Mydibel’s projects are interesting not only because they show how big industries and private actors can actively drive the energy transition and develop a green economy, but also because they work closely with the local government to integrate these projects in the city’s broader efforts towards climate-neutrality.
In the same way the Transition Team needs to be transversal to be effective, transition-oriented actions should permeate private-public boundaries and make sure that the two work together. Mydibel’s partnership with the city of Mouscron to, in future plans, provide some of the city’s fleet of trucks with their clean energy is one of the many examples of collaborations that optimize actions towards the green transition.
For this, it is important for the city to think of opening and nurturing spaces of dialogue with the city’s private companies and industries, in order to forge partnerships, hold them accountable and turn them into allies in their transition efforts.
Public agents, citizens and private actors… The last important piece of the puzzle is the politicians. The presence and active participation of the Mayor of Mouscron, Brigitte Aubert, and deputy Mayor, Ann Cloet, at TOMORROW’s sessions in Mouscron reflect the commitment of the elected official to the project’s goals and vision. As the first Walloon city to sign the Covenant of Mayors in 2012 and set targets, it is promising to see this commitment persists.

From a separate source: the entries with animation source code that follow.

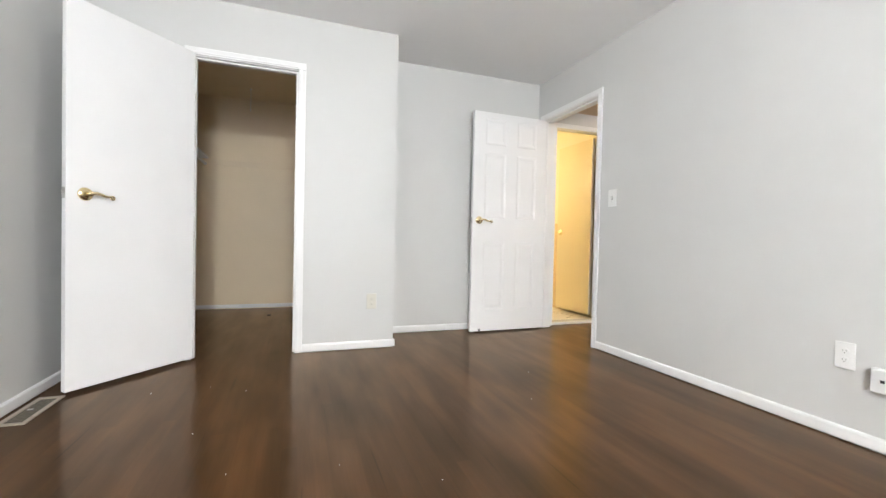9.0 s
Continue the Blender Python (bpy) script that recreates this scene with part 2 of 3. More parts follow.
LAWN = material("pale_dry_lawn", (0.30, 0.30, 0.20), 0.9, vary=0.3, scale=0.6, fine=20, bump=0.4)
BACKDROP_GLOW = glowing("backdrop_glow", (0.94, 0.97, 1.0), 0.45)


def glass():
    m = bpy.data.materials.new("window_glass")
    m.use_nodes = True
    b = m.node_tree.nodes["Principled BSDF"]
    b.inputs["Base Color"].default_value = (1, 1, 1, 1)
    b.inputs["Roughness"].default_value = 0.0
    b.inputs["Transmission Weight"].default_value = 1.0
    b.inputs["IOR"].default_value = 1.45
    return m


GLASS = glass()


def vinyl_floor():
    """Cream sheet flooring printed with pale pebbles and scattered brown leaf-shaped flecks."""
    m = bpy.data.materials.new("pebble_vinyl_floor")
    m.use_nodes = True
    n, l = m.node_tree.nodes, m.node_tree.links
    b = n["Principled BSDF"]
    co = n.new("ShaderNodeTexCoord")
    mp = n.new("ShaderNodeMapping")
    mp.inputs["Scale"].default_value = (1.0, 1.9, 1.0)
    mp.inputs["Rotation"].default_value = (0, 0, 0.5)
    l.new(co.outputs["Object"], mp.inputs[0])
    v = n.new("ShaderNodeTexVoronoi")
    v.inputs["Scale"].default_value = 14
    l.new(mp.outputs[0], v.inputs[0])
    near = n.new("ShaderNodeMath")
    near.operation = "LESS_THAN"
    near.inputs[1].default_value = 0.33
    l.new(v.outputs["Distance"], near.inputs[0])
    sep = n.new("ShaderNodeSeparateColor")
    l.new(v.outputs["Color"], sep.inputs[0])
    few = n.new("ShaderNodeMath")
    few.operation = "LESS_THAN"
    few.inputs[1].default_value = 0.27
    l.new(sep.outputs[0], few.inputs[0])
    both = n.new("ShaderNodeMath")
    both.operation = "MULTIPLY"
    l.new(near.outputs[0], both.inputs[0])
    l.new(few.outputs[0], both.inputs[1])
    ramp = n.new("ShaderNodeMix")
    ramp.data_type = "RGBA"
    ramp.inputs[6].default_value, ramp.inputs[7].default_value = (0.74, 0.68, 0.54, 1), (0.84, 0.80, 0.68, 1)
    l.new(sep.outputs[1], ramp.inputs[0])
    mix = n.new("ShaderNodeMix")
    mix.data_type = "RGBA"
    mix.inputs[7].default_value = (0.22, 0.17, 0.07, 1)
    l.new(ramp.outputs[2], mix.inputs[6])
    l.new(both.outputs[0], mix.inputs[0])
    l.new(mix.outputs[2], b.inputs["Base Color"])
    b.inputs["Roughness"].default_value = 0.35
    return m


VINYL = vinyl_floor()

# ---------------------------------------------------------------- mesh helpers


def box(bm, x0, x1, y0, y1, z0, z1, bevel=0.0, segments=2):
    r = bmesh.ops.create_cube(bm, size=1.0, matrix=Matrix.Translation(((x0 + x1) / 2, (y0 + y1) / 2, (z0 + z1) / 2)) @ Matrix.Diagonal((x1 - x0, y1 - y0, z1 - z0, 1)))
    if bevel:
        edges = list({e for v in r["verts"] for e in v.link_edges})
        bmesh.ops.bevel(bm, geom=edges, offset=bevel, segments=segments, affect="EDGES", profile=0.5)
    return bm


def one_box(*a, **k):
    return box(bmesh.new(), *a, **k)


def lathe(bm, profile, m=Matrix(), steps=24):
    """Turns a profile of (radius, height) round z."""
    rings = []
    for r, h in profile:
        rings.append([bm.verts.new(m @ Vector((r * math.cos(2 * math.pi * i / steps), r * math.sin(2 * math.pi * i / steps), h))) for i in range(steps)])
    for a, b in zip(rings, rings[1:]):
        for i in range(steps):
            bm.faces.new((a[i], a[(i + 1) % steps], b[(i + 1) % steps], b[i]))
    bm.faces.new(rings[0][::-1])
    bm.faces.new(rings[-1])
    return bm


def tube(bm, points, radii, sides=10, flat=1.0):
    """A tapering bar along points; flat squeezes it across."""
    pts = [Vector(p) for p in points]
    rings = []
    side = None
    for i, p in enumerate(pts):
        d = (pts[min(i + 1, len(pts) - 1)] - pts[max(i - 1, 0)]).normalized()
        if side is None:
            side = d.orthogonal().normalized()
        side = (side - d * side.dot(d)).normalized()
        up = d.cross(side)
        r = radii[i] if isinstance(radii, (list, tuple)) else radii
        rings.append([bm.verts.new(p + side * (r * math.cos(a)) + up * (r * flat * math.sin(a))) for a in [2 * math.pi * k / sides for k in range(sides)]])
    for a, b in zip(rings, rings[1:]):
        for i in range(sides):
            bm.faces.new((a[i], a[(i + 1) % sides], b[(i + 1) % sides], b[i]))
    bm.faces.new(rings[0][::-1])
    bm.faces.new(rings[-1])
    return bm


def mesh_of(name, bm, mat, smooth=False):
    bmesh.ops.recalc_face_normals(bm, faces=bm.faces)
    me = bpy.data.meshes.new(name)
    bm.to_mesh(me)
    bm.free()
    me.materials.append(mat)
    if smooth:
        for p in me.polygons:
            p.use_smooth = True
        me.set_sharp_from_angle(angle=radians(40))
    return me


def part(name, bm, mat, parent, label="", smooth=False):
    ob = new(name, mesh_of(name, bm, mat, smooth))
    ob.parent = parent
    return tagged(ob, label)


def thing(name, m, label, category, group="", kind=""):
    ob = new(name)
    ob.matrix_world = m
    ob.empty_display_size = 0.1
    return tagged(ob, label, category, group, kind)


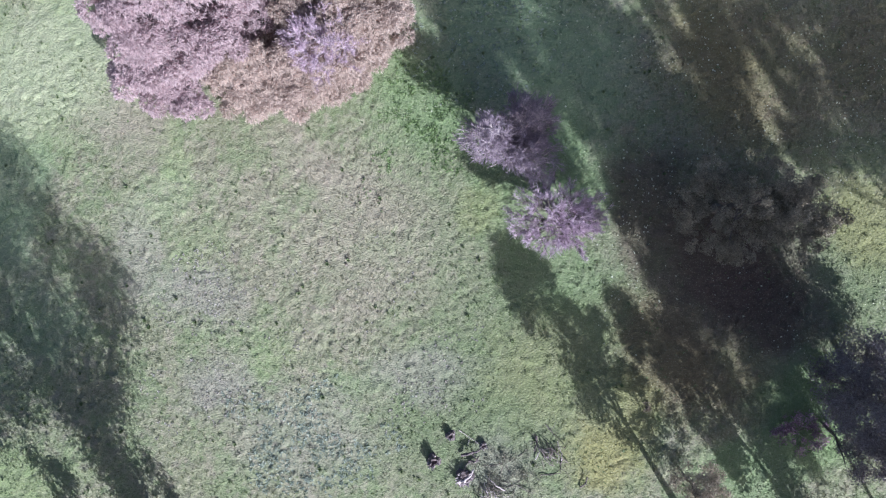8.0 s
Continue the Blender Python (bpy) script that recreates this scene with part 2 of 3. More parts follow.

Local councillors have already reviewed their 6-year strategies according the Strategic Transition Plan and sustainability development goals. Now the Transition Team is trying to involve them also in awareness workshops and trainings as the city agents are undergoing. Time will tell us how these efforts pay off and if Mouscron’s politicians will be active participants of this new transversal governance structure put into place to tackle the transition.